Is this a normal expectation of the way the randomization has be implemented? Has any one noticed this as well?
Let me explain further and demonstrate,
In this test results below, Pool (Test section) 7 had 2 questions, where only 1 is served to the learner.
From the reporting data, we get what is expected. Each question is served roughly half the time. Perfect!.
Left side is the responses to each question and the right side is the percentage of the time each question was served. 35,636 got served Q27 while the rest got served Q28
(Note: yes, this test was taken 71,913 times by our learners.)
However, if we have a test section with 3 questions. We get this. Where the middle question (Question 6) is served roughly twice as much as the 1st or 3rd questions in the pool.
Its not isolated, all of the question pools of 3 questions are roughly like this.
Here is the data from my Question pools 4 and 5. The questions are served again on the 25%-50%-25% basis. I would have thought it should be closer to 33% - 33% - 33% if it was truly random.
Question pools (Test sections) with 4 questions, where again only 1 is served to the learner. Is split roughly 16%,34%,34%,16%) , rather than 25-25-25-25%
Even with a question pool of 9 questions, the middle questions are favored twice as much as the first and last questions. Q8 and Q16 were served half as much, instead of ~11% for each question.
The test was built in Lectora 19. I'm curious if Lectora 21 implements random question serving differently? Have there been improvements?
Cheers
Trev
Discussion (8)
I checked with a course delivered 98 times, each question had a pool of 3, and I'm seeing that as well. 49.79% was lowest delivery of 2nd question, 60.2% was highest.
Has anyone looked at the JavaScript of a quiz?
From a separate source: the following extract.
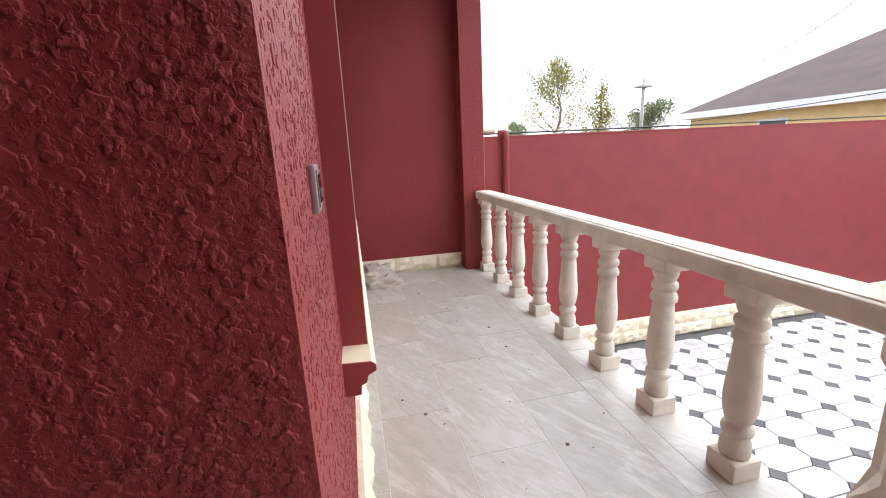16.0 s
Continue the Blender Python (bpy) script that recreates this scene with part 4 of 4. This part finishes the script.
def hip_house(name, cx, cy, w, d, eave, ridge, wall_m, label, over=0.5, wins=(), roof_m=M_TILE, roof_label="brown hipped roof"):
    """A low house with a hipped roof; wins are (side, offset) with side 'x-', 'x+', 'y-', 'y+'."""
    th = thing(name, (cx, cy, 0), label, "house")
    part("wall", boxes((cx - w / 2, cx + w / 2, cy - d / 2, cy + d / 2, -0.05, eave)), wall_m, th)
    bm = bmesh.new()
    e = [bm.verts.new((cx + sx * (w / 2 + over), cy + sy * (d / 2 + over), eave + 0.12)) for sx, sy in ((-1, -1), (1, -1), (1, 1), (-1, 1))]
    if w >= d:
        r = [bm.verts.new((cx - (w - d) / 2 - 0.2, cy, ridge)), bm.verts.new((cx + (w - d) / 2 + 0.2, cy, ridge))]
        faces = ((e[0], e[1], r[1], r[0]), (e[1], e[2], r[1]), (e[2], e[3], r[0], r[1]), (e[3], e[0], r[0]))
    else:
        r = [bm.verts.new((cx, cy - (d - w) / 2 - 0.2, ridge)), bm.verts.new((cx, cy + (d - w) / 2 + 0.2, ridge))]
        faces = ((e[0], e[1], r[0]), (e[1], e[2], r[1], r[0]), (e[2], e[3], r[1]), (e[3], e[0], r[0], r[1]))
    for f in faces:
        bm.faces.new(f)
    bm.faces.new(e[::-1])
    part("roof", bm, roof_m, th, roof_label)
    x0, x1, y0, y1 = cx - w / 2 - over, cx + w / 2 + over, cy - d / 2 - over, cy + d / 2 + over
    part("fascia", boxes((x0 - 0.03, x0, y0, y1, eave - 0.06, eave + 0.17), (x1, x1 + 0.03, y0, y1, eave - 0.06, eave + 0.17), (x0, x1, y0 - 0.03, y0, eave - 0.06, eave + 0.17), (x0, x1, y1, y1 + 0.03, eave - 0.06, eave + 0.17)), M_FASCIA, th, "white eave board")
    for side, off, z in wins:
        if side == "y+":
            f = part("window", ring_frame(cx + off - 0.5, cx + off + 0.5, cy + d / 2, cy + d / 2 + 0.04, z, z + 0.8, 0.06, 0), M_FASCIA, th)
            part("pane", boxes((cx + off - 0.44, cx + off + 0.44, cy + d / 2, cy + d / 2 + 0.01, z + 0.06, z + 0.74)), M_DARK, f)
        else:
            xw = cx - w / 2
            f = part("window", boxes((xw - 0.04, xw, cy + off - 0.5, cy + off + 0.5, z, z + 0.8)), M_FASCIA, th)
            part("pane", boxes((xw - 0.05, xw - 0.04, cy + off - 0.44, cy + off + 0.44, z + 0.06, z + 0.74)), M_DARK, f)
    return th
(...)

It's public, it's right there in course.
It's probably a rounding effect. When you pick a random() number between 1 and 3 and round the results, it should be:
1.00 - 1.49 = Question 1
1.50 - 2.49 = Question 2
2.50 - 2.99 = Question 3
This theory of course is quite exactly supported by the statistics above. The effect should get smaller the more questions are in the pool.
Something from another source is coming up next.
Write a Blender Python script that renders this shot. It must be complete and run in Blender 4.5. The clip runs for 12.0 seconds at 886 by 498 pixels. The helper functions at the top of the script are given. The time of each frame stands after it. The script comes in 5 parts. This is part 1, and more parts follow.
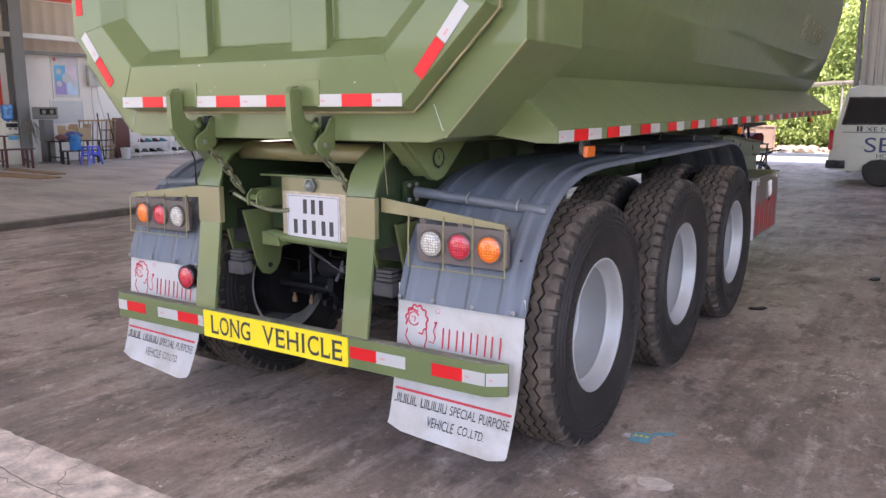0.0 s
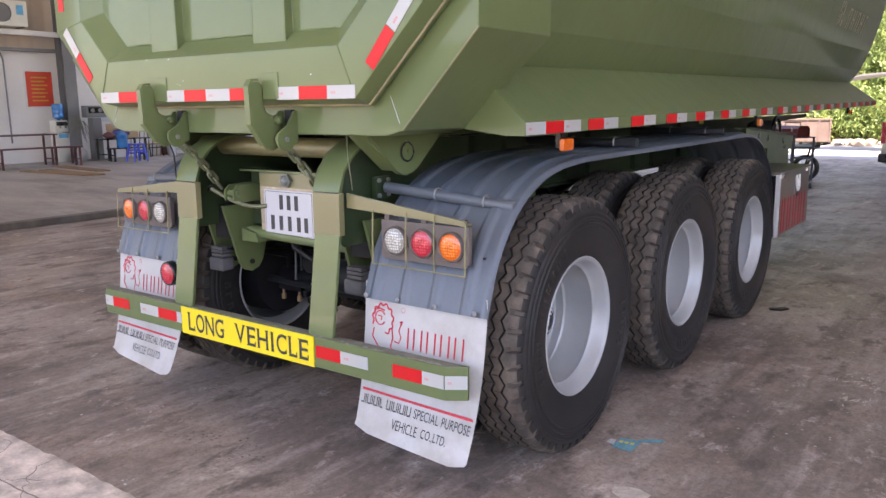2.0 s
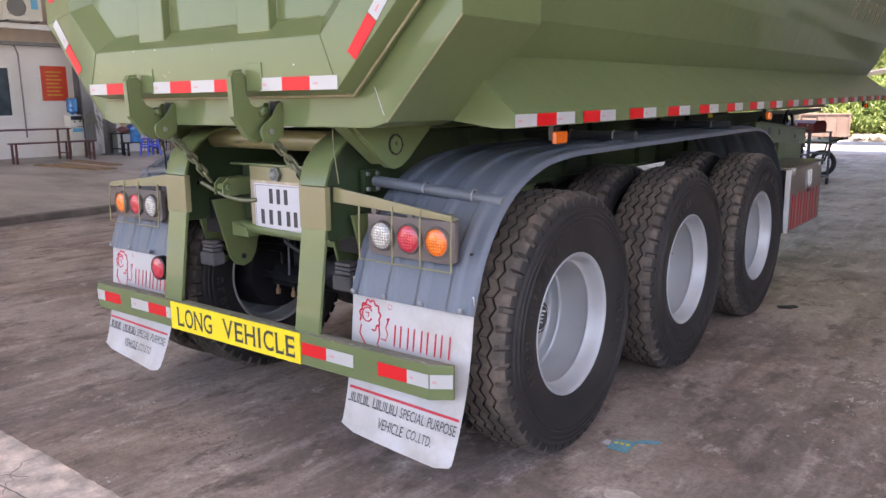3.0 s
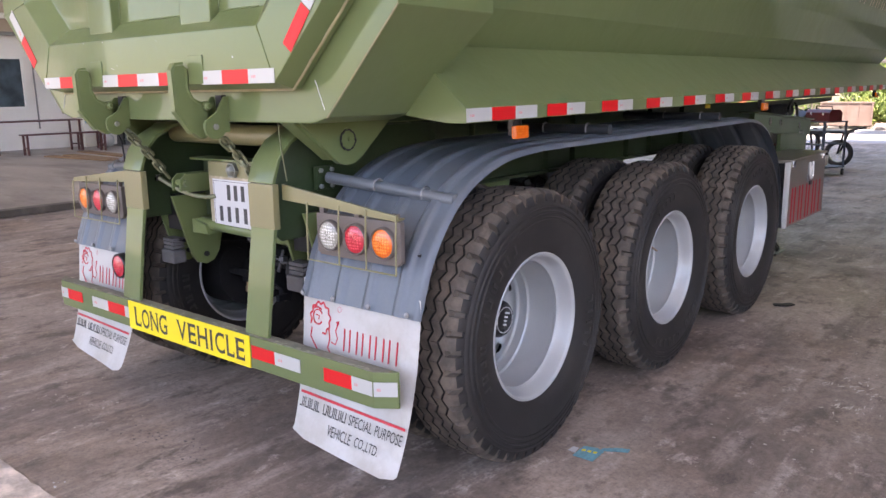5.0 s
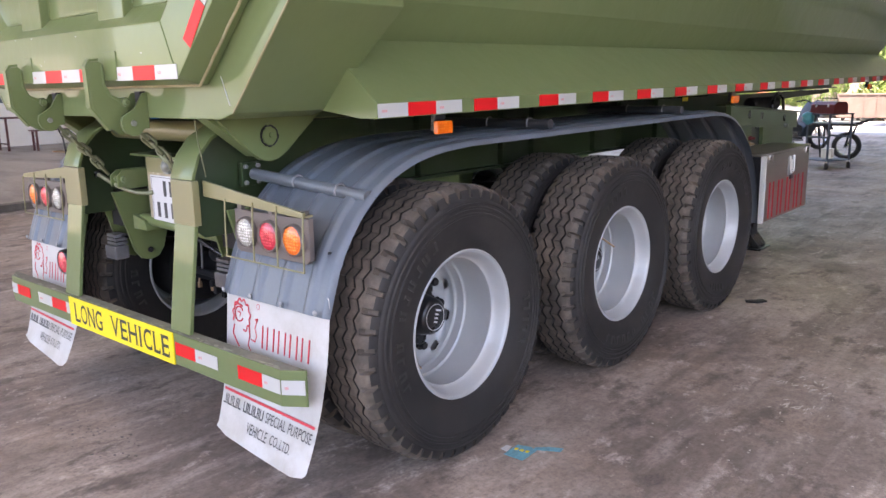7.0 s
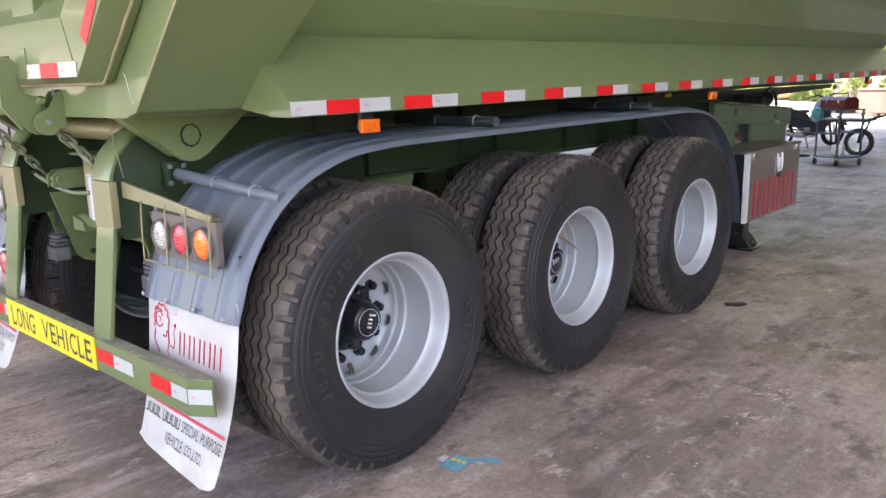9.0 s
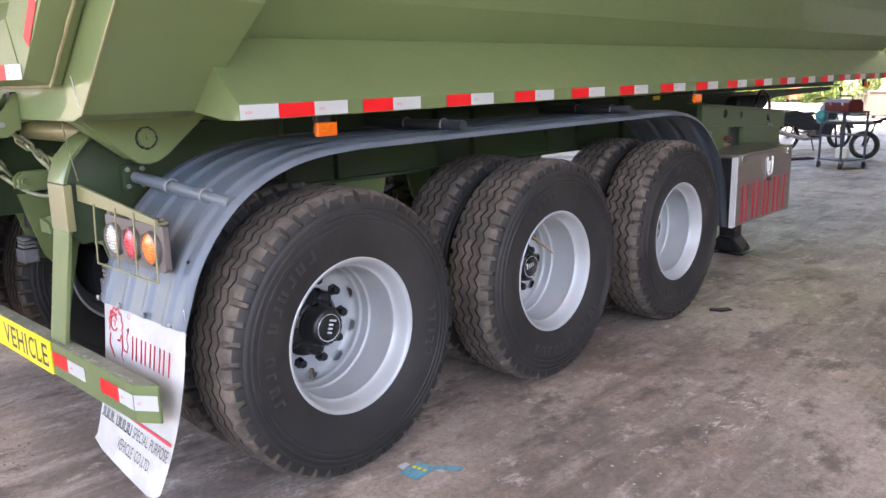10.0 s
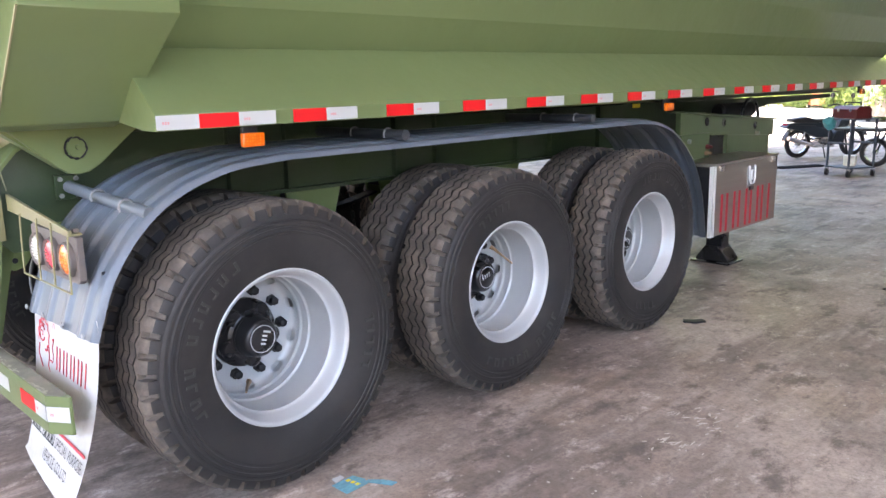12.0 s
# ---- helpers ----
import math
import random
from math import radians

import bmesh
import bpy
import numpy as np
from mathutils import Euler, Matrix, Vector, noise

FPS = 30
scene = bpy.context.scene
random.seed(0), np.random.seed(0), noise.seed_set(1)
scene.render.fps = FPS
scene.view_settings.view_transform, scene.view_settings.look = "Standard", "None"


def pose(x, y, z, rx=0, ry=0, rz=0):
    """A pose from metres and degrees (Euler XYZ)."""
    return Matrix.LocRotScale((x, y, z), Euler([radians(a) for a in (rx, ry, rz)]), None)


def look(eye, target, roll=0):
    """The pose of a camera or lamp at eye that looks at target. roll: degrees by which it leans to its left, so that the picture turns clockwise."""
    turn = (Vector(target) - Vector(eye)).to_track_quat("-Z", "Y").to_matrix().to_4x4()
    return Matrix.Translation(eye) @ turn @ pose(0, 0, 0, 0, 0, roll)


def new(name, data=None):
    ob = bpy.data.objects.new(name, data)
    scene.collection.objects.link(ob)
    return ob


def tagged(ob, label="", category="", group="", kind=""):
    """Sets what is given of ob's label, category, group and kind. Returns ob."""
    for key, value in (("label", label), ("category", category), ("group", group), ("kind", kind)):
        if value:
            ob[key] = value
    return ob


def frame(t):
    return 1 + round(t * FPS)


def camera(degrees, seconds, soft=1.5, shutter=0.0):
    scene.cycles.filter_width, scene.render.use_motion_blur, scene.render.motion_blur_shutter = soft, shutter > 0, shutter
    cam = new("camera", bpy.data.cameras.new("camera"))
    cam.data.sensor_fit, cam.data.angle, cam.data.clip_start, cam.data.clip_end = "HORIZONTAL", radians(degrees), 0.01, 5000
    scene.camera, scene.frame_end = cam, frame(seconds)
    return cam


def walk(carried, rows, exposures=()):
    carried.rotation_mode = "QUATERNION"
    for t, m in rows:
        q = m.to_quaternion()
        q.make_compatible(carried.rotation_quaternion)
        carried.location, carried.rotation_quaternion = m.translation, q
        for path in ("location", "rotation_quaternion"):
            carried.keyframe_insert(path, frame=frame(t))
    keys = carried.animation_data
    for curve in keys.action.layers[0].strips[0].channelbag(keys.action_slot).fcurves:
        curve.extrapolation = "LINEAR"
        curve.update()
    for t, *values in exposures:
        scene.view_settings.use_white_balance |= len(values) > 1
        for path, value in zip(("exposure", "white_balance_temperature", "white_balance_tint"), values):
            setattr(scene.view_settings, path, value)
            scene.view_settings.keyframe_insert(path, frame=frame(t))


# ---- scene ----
cam = camera(59.3, 12.0)
PATH = [
    (0, (2.463, -2.442, 1.511), (1.402, -0.783, 1.158), -0.1),
    (0.5, (2.516, -2.372, 1.508), (1.427, -0.732, 1.155), -0.3),
    (1, (2.59, -2.291, 1.505), (1.469, -0.673, 1.153), -0.4),
    (1.5, (2.64, -2.218, 1.502), (1.494, -0.618, 1.144), -0.5),
    (2, (2.684, -2.158, 1.494), (1.514, -0.577, 1.132), -0.6),
    (2.5, (2.71, -2.104, 1.489), (1.523, -0.538, 1.121), -0.6),
    (3, (2.725, -2.032, 1.48), (1.523, -0.478, 1.106), -0.6),
    (5, (2.841, -1.767, 1.492), (1.6, -0.25, 1.092), -0.8),
    (5.5, (2.902, -1.704, 1.49), (1.652, -0.196, 1.085), -0.8),
    (6, (2.976, -1.633, 1.495), (1.716, -0.134, 1.085), -0.9),
    (6.5, (3.042, -1.571, 1.495), (1.773, -0.081, 1.083), -1.0),
    (7, (3.107, -1.501, 1.491), (1.826, -0.022, 1.076), -1.1),
    (9, (3.291, -1.182, 1.486), (1.969, 0.258, 1.063), -1.3),
    (9.5, (3.342, -1.099, 1.487), (2.009, 0.331, 1.064), -1.2),
    (10, (3.408, -1.018, 1.489), (2.064, 0.402, 1.069), -1.2),
    (10.5, (3.476, -0.943, 1.496), (2.12, 0.468, 1.08), -1.2),
    (11, (3.539, -0.862, 1.5), (2.172, 0.538, 1.088), -1.2),
    (11.5, (3.593, -0.8, 1.498), (2.214, 0.591, 1.092), -1.2),
    (12, (3.626, -0.753, 1.499), (2.239, 0.629, 1.093), -1.2),
]
walk(cam, [(t, look(eye, target, roll)) for t, eye, target, roll in PATH], exposures=[(0.0, 2.82, 7350, 26), (5.5, 2.98, 7350, 26), (6.5, 3.08, 7350, 25), (9.5, 3.40, 7350, 22), (12.0, 3.69, 7300, 20)])

# ---- world and light ----
SUN_ELEV, SUN_AZ = 62.0, 140.0      # azimuth of the sun's direction, degrees clockwise from +y
world = bpy.data.worlds.new("sky_world")
scene.world = world
world.use_nodes = True
wn = world.node_tree.nodes
sky = wn.new("ShaderNodeTexSky")
sky.sky_type, sky.sun_disc = "NISHITA", False
sky.sun_elevation, sky.sun_rotation = radians(SUN_ELEV), radians(SUN_AZ)
wn["Background"].inputs["Strength"].default_value = 0.13
world.node_tree.links.new(sky.outputs["Color"], wn["Background"].inputs["Color"])
sun = new("sun", bpy.data.lights.new("sun", "SUN"))
sun.data.energy, sun.data.angle, sun.data.color = 4.0, radians(0.6), (1.0, 0.94, 0.85)
sun_from = Vector((math.sin(radians(SUN_AZ)) * math.cos(radians(SUN_ELEV)), math.cos(radians(SUN_AZ)) * math.cos(radians(SUN_ELEV)), math.sin(radians(SUN_ELEV))))
sun.matrix_world = look(sun_from * 60, (0, 0, 0))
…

I think I may have a solution; an updated formula. Would love others to weigh in. As I'm not 100% sure on this.
@carlfink , Its not always easy to drill down into the JavaScript, but I'll attempt to below. I love a good challenge. :)
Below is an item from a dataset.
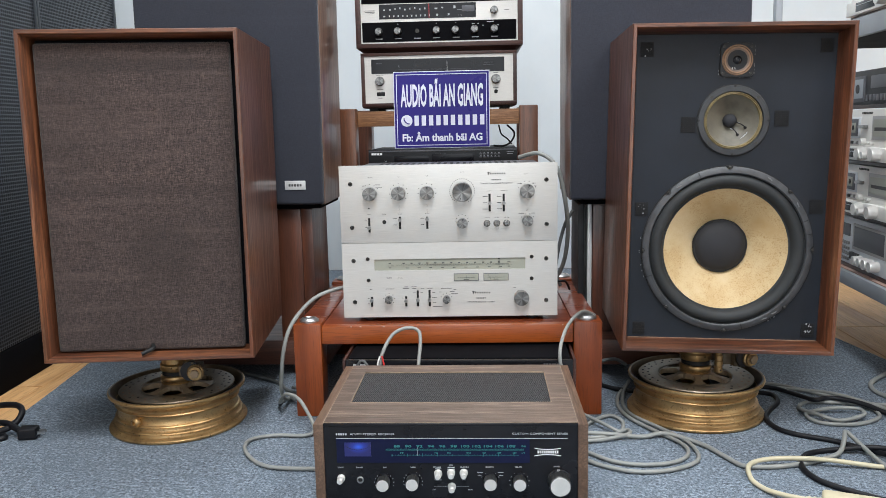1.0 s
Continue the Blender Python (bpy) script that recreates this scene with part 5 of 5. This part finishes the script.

@timk Your post got me thinking more about non-even distribution and random number generation. So I started investigating further.
I found a discussion on StackOverflow that really suited my understanding. It had sample js for both non-even and even distribution of random number generation.
Specifically,
With this additional information in mind, I investigated Lectora's js files.
In the trivantis-titlemgr.js, I found this:
Yay! So I think that's part of the formula anyways. Seems like its using Math.round rather than Math.floor. I can't just change that though. The latter half of the formula has a difference in it too.
I need to find what code parts are calling get_random() function and see what is being passed as (lim).
Further down I noted 2 instances.
One in TTPr.LoadPages = function()
And one in TSPr.LoadPages = function( arr, rand )
If I look at the latter part of the formulas, I noticed this part is not quite the same as my StackOverflow example.
To me the code Math.round(Math.random()*this.arWork.length - i - 1);
looks more like: Math.round(Math.random()*(max - min- 1));
If I understand arWork.length and i variables correctly,
rather than the non-even distribution formula Math.round(Math.random() * (max - min)) + min;
Perhaps there is more that one way of doing it.
If so, if I compare to the even distribution formula, I could infer that Math.floor(Math.random()*(max - min+ 1))+ min;
in my case could be just Math.floor(Math.random()*(max - min));
Let's toss that on LiveWeave and test these. Both the non-even distribution and what I think is the even distribution on a simulated question pool, random number generation.
0,1 or 2. the max is exclusive while the min is inclusive in the formula.
I ran the code 120 times for a good amount of data and I get the output:
Throwing that data into Excel and tabulating the results.
For the non-even distribution (first formula), we see the same non-even distribution as in Lectora.
The middle number is served twice as much as the first and last.
If we tally up the results using the new formula, we get:
Yay! It appears to be a much better distribution of served random numbers.
So my analysis concludes if I update the Trivantis-titlemgr.js file
Updating the first part of the random formula, by replacing Math.round with Math.floor
And removing the -1 in the function under TTPr.LoadPages and TSPr.LoadPages . Not sure which of these functions is used for specifically for questions, but I assume one is for overall tests and one is for Test sections.
Is my analysis sound? I have yet to try this out on actual eLearning courses or on our LMS. I just want to see if my investigation seems on to something. I'd love for ElearningBros to weigh in, perhaps this or something similar could be updated in Lectora 21.
Before I ever use, I would need to do lots more testing, making sure it doesn't break anything or impact a question pool of 2.
Cheers
Trev
@trog, very good! I did a test of your code for 1M 10 times for 2, 3, and 4 and saw the same results. Here is one round:
@chrystalb21 That's awesome. Thanks so much for the additional testing. Greatly appreciated!
@wheels , That's great to hear! Thank you as well!
@trog thank you so much for this! We are working on integrating and testing these changes.